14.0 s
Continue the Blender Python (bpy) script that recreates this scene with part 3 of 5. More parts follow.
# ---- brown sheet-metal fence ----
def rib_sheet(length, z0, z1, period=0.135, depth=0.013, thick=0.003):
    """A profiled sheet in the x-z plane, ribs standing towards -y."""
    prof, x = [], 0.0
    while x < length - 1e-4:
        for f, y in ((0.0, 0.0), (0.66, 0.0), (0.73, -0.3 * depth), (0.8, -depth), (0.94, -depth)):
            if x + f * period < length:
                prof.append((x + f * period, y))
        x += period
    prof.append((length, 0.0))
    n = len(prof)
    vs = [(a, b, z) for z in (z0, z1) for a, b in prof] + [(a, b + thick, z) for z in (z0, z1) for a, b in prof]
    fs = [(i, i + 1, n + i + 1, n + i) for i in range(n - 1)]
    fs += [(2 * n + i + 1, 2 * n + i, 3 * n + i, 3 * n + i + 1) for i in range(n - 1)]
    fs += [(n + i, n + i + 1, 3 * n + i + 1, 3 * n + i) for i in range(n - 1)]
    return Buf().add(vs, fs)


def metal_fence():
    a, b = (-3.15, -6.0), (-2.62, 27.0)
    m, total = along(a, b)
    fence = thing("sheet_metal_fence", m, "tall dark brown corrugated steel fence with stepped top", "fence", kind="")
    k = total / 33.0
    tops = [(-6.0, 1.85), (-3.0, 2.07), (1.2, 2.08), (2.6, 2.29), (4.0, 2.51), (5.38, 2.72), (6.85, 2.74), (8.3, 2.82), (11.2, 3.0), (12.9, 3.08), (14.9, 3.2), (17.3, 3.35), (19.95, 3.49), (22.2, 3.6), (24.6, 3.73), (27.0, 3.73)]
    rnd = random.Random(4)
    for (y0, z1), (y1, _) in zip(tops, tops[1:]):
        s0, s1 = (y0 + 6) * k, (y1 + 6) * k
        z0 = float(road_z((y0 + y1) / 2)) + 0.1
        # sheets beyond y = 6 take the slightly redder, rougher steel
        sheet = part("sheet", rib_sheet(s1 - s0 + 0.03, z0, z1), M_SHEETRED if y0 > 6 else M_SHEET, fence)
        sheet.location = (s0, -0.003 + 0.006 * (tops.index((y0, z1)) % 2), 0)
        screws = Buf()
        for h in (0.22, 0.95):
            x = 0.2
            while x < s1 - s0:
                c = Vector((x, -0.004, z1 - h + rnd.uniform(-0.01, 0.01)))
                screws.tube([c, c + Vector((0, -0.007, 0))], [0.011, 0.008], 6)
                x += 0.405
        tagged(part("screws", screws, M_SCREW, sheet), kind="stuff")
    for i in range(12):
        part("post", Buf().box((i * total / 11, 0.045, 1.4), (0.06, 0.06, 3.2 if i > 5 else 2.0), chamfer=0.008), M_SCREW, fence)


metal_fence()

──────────

Without changing anything, quote the lines from the top of the data to the line that contains "return Buf().add(vs, fs)", including that line.

EXERCISE RESPONSE —
14.0 s
Continue the Blender Python (bpy) script that recreates this scene with part 3 of 5. More parts follow.
# ---- brown sheet-metal fence ----
def rib_sheet(length, z0, z1, period=0.135, depth=0.013, thick=0.003):
    """A profiled sheet in the x-z plane, ribs standing towards -y."""
    prof, x = [], 0.0
    while x < length - 1e-4:
        for f, y in ((0.0, 0.0), (0.66, 0.0), (0.73, -0.3 * depth), (0.8, -depth), (0.94, -depth)):
            if x + f * period < length:
                prof.append((x + f * period, y))
        x += period
    prof.append((length, 0.0))
    n = len(prof)
    vs = [(a, b, z) for z in (z0, z1) for a, b in prof] + [(a, b + thick, z) for z in (z0, z1) for a, b in prof]
    fs = [(i, i + 1, n + i + 1, n + i) for i in range(n - 1)]
    fs += [(2 * n + i + 1, 2 * n + i, 3 * n + i, 3 * n + i + 1) for i in range(n - 1)]
    fs += [(n + i, n + i + 1, 3 * n + i + 1, 3 * n + i) for i in range(n - 1)]
    return Buf().add(vs, fs)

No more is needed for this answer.